Member of the New Jersey General Assembly from the 25th district
- In office May 3, 1982 – January 10, 1984 Serving with Arthur R. Albohn
- Preceded by: James J. Barry Jr.
- Succeeded by: Rodney Frelinghuysen

Personal details
- Born: September 26, 1932 Greeneville, Tennessee
- Died: January 15, 2003 (aged 70) Morristown, New Jersey
- Party: Republican

= William E. Bishop =

Former member of the New Jersey General Assembly

William E. Bishop (September 26, 1932 – January 15, 2003) was an American Republican Party politician who represented the 25th Legislative District in the New Jersey General Assembly from 1982 to 1984, after taking office in a special election to fill a vacant seat.

==Early life and education==
Born in Greeneville, Tennessee on September 26, 1932, Bishop graduated in 1950 from Chattanooga High School and served with the United States Navy during the Korean War. He went to college at the University of Tennessee and City College of New York.

==Political career==
Bishop served from 1976 to 1979 as a councilmember in Rockaway Township, New Jersey and took office as mayor in 1980. He resigned as mayor when he won election to the General Assembly in 1982.

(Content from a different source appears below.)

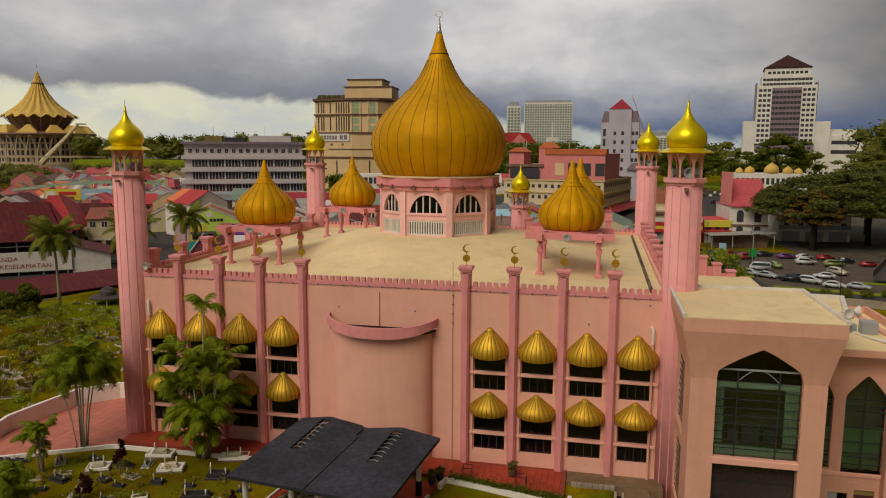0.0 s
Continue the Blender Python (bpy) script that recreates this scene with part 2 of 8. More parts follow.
M["red_tile"] = material("red_tile", (0.37, 0.055, 0.026), 0.6, vary=0.14, per=0.10, bump=0.004)
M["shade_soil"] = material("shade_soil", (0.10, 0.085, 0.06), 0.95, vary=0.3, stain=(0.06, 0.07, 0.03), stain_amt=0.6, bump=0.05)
M["path_red"] = material("path_red", (0.20, 0.085, 0.05), 0.9, vary=0.2, stain=(0.10, 0.05, 0.03), stain_amt=0.4)
M["grout"] = material("grout", (0.28, 0.055, 0.03), 0.9, vary=0.12)
M["court_red"] = material("court_red", (0.50, 0.17, 0.12), 0.8, vary=0.09, island=0.08, stain=(0.32, 0.12, 0.09), stain_amt=0.3)
M["asphalt"] = material("asphalt", (0.053, 0.046, 0.042), 0.9, vary=0.18, stain=(0.11, 0.09, 0.07), stain_amt=0.5)
M["yard_gravel"] = material("yard_gravel", (0.22, 0.165, 0.125), 0.95, vary=0.25, grain=3, stain=(0.12, 0.09, 0.06), stain_amt=0.5)
M["gravel_lot"] = material("gravel_lot", (0.108, 0.080, 0.060), 0.95, vary=0.22, stain=(0.08, 0.07, 0.05), stain_amt=0.5)
M["shingle"] = material("shingle", (0.044, 0.044, 0.058), 0.75, vary=0.25, grain=9, island=0.22, bump=0.01)
M["bark"] = material("bark", (0.20, 0.16, 0.11), 0.95, vary=0.25, bump=0.04, bump_scale=9)
M["palm_stem"] = material("palm_stem", (0.36, 0.31, 0.22), 0.9, vary=0.2, bump=0.01)
M["bark_dark"] = material("bark_dark", (0.055, 0.042, 0.03), 0.95, vary=0.3, bump=0.04)
M["palm_leaf"] = leaf_material("palm_leaf", (0.022, 0.050, 0.005), (0.33, 0.38, 0.014), 0.35)
M["palm_dull"] = leaf_material("palm_dull", (0.040, 0.052, 0.008), (0.31, 0.33, 0.03), 0.3)
M["leaf_dark"] = leaf_material("leaf_dark", (0.070, 0.080, 0.017), (0.265, 0.265, 0.045), 0.3)
M["leaf_shade"] = leaf_material("leaf_shade", (0.070, 0.065, 0.022), (0.264, 0.217, 0.054), 0.25)
M["leaf_dusk"] = leaf_material("leaf_dusk", (0.044, 0.048, 0.017), (0.196, 0.187, 0.048), 0.2)
M["leaf_deep"] = leaf_material("leaf_deep", (0.048, 0.056, 0.018), (0.180, 0.185, 0.038), 0.3)
M["leaf_mid"] = leaf_material("leaf_mid", (0.037, 0.060, 0.006), (0.175, 0.194, 0.015))
M["leaf_light"] = leaf_material("leaf_light", (0.095, 0.135, 0.014), (0.405, 0.419, 0.034))
M["leaf_lime"] = leaf_material("leaf_lime", (0.117, 0.169, 0.016), (0.494, 0.546, 0.052), 0.3)
M["leaf_olive"] = leaf_material("leaf_olive", (0.081, 0.075, 0.014), (0.345, 0.299, 0.034))
M["leaf_rust"] = leaf_material("leaf_rust", (0.080, 0.056, 0.019), (0.304, 0.192, 0.035))
M["leaf_grass"] = leaf_material("leaf_grass", (0.099, 0.094, 0.004), (0.286, 0.253, 0.015), 0.1)
M["leaf_red"] = leaf_material("leaf_red", (0.035, 0.008, 0.012), (0.12, 0.03, 0.035))
for key, c in (("tin_red", (0.46, 0.045, 0.045)), ("tin_maroon", (0.105, 0.014, 0.016)), ("tin_rust", (0.30, 0.10, 0.065)), ("tin_grey", (0.33, 0.30, 0.27)),
               ("tin_dark", (0.085, 0.07, 0.07)), ("tin_green", (0.22, 0.28, 0.22)), ("tin_olive", (0.30, 0.22, 0.07)), ("tin_blue", (0.04, 0.18, 0.30)),
               ("tin_orange", (0.62, 0.17, 0.06)), ("tin_white", (0.60, 0.55, 0.50)), ("tin_pink", (0.50, 0.09, 0.10)), ("tin_brown", (0.21, 0.125, 0.09)), ("tin_crimson", (0.33, 0.03, 0.045)), ("tin_pale", (0.46, 0.385, 0.35)), ("tin_roofdark", (0.06, 0.022, 0.02)), ("tin_hut", (0.40, 0.31, 0.17)), ("walk_green", (0.34, 0.45, 0.30)), ("tin_slate", (0.22, 0.25, 0.28))):
    M[key] = material(key, c, 0.6, vary=0.12, grain=2.5, blotch=0.25, stain=((0.14, 0.05, 0.024) if "maroon" in key else tuple(v * 0.5 for v in c)), stain_amt=0.5, streak=0.15, per=0.16, spec=0.12)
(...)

Assemblyman James J. Barry Jr. resigned from office on February 22, 1982, to take a position as Director of the New Jersey Division of Consumer Affairs in the administration of Governor of New Jersey Thomas Kean. Bishop was chosen on the second ballot of a Republican Party special convention. In a special election held in April with fewer than 20% of registered voters casting ballots, Bishop beat the Democratic Party candidate, Rockaway Borough Mayor Bob Johnson, and independent Rosemarie Totaro. He was sworn into office by Justice Stewart G. Pollock on May 3. He cited helping the governor address the "horrendous fiscal picture he inherited" as what he saw as the top priority for the legislature.

Bishop was one of only two members of the Assembly to vote against a proposed ballot referendum that would push a mutual nuclear freeze between the United States and the Soviet Union. Bishop insisted that nuclear arms reduction should only be achieved through talks between the two superpowers and called the proposed ballot initiative a "cop out".

In the June 1983 Republican primary for a full term of office, Bishop lost to Morris County Freeholder Rodney Frelinghuysen and fellow incumbent Arthur R. Albohn, with Frelinghuysen more than two thousand votes ahead of Albohn, who came almost 900 votes in front of Bishop for the two Assembly seats.